**CHALLENGE**. The exercise asks for every line of the data to be reproduced exactly.

## begin RECORDED DATA

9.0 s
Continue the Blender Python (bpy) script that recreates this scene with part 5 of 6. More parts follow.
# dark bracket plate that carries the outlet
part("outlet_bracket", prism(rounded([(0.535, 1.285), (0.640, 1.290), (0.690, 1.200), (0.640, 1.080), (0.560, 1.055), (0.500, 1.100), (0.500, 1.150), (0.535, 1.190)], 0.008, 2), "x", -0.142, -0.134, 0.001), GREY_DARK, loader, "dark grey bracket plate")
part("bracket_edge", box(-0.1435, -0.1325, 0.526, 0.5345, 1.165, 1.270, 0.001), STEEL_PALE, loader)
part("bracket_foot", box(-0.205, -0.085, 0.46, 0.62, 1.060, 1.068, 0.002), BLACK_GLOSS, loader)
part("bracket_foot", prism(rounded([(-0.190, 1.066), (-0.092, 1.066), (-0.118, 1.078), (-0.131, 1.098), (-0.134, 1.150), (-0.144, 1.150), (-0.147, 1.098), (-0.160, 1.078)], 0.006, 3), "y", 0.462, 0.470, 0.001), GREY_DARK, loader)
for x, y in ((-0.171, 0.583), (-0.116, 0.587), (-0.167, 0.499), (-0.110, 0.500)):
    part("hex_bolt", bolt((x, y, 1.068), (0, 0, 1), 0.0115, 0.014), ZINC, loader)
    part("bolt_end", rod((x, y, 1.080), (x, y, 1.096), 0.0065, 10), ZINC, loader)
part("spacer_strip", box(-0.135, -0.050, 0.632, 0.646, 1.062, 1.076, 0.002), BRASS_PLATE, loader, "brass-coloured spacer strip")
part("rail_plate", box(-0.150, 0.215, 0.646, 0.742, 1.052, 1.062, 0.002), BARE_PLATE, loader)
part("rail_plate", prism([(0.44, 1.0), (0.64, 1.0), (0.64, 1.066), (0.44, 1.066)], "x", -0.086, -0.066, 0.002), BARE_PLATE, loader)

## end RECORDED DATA

**EXERCISE SOLUTION**.
9.0 s
Continue the Blender Python (bpy) script that recreates this scene with part 5 of 6. More parts follow.
# dark bracket plate that carries the outlet
part("outlet_bracket", prism(rounded([(0.535, 1.285), (0.640, 1.290), (0.690, 1.200), (0.640, 1.080), (0.560, 1.055), (0.500, 1.100), (0.500, 1.150), (0.535, 1.190)], 0.008, 2), "x", -0.142, -0.134, 0.001), GREY_DARK, loader, "dark grey bracket plate")
part("bracket_edge", box(-0.1435, -0.1325, 0.526, 0.5345, 1.165, 1.270, 0.001), STEEL_PALE, loader)
part("bracket_foot", box(-0.205, -0.085, 0.46, 0.62, 1.060, 1.068, 0.002), BLACK_GLOSS, loader)
part("bracket_foot", prism(rounded([(-0.190, 1.066), (-0.092, 1.066), (-0.118, 1.078), (-0.131, 1.098), (-0.134, 1.150), (-0.144, 1.150), (-0.147, 1.098), (-0.160, 1.078)], 0.006, 3), "y", 0.462, 0.470, 0.001), GREY_DARK, loader)
for x, y in ((-0.171, 0.583), (-0.116, 0.587), (-0.167, 0.499), (-0.110, 0.500)):
    part("hex_bolt", bolt((x, y, 1.068), (0, 0, 1), 0.0115, 0.014), ZINC, loader)
    part("bolt_end", rod((x, y, 1.080), (x, y, 1.096), 0.0065, 10), ZINC, loader)
part("spacer_strip", box(-0.135, -0.050, 0.632, 0.646, 1.062, 1.076, 0.002), BRASS_PLATE, loader, "brass-coloured spacer strip")
part("rail_plate", box(-0.150, 0.215, 0.646, 0.742, 1.052, 1.062, 0.002), BARE_PLATE, loader)
part("rail_plate", prism([(0.44, 1.0), (0.64, 1.0), (0.64, 1.066), (0.44, 1.066)], "x", -0.086, -0.066, 0.002), BARE_PLATE, loader)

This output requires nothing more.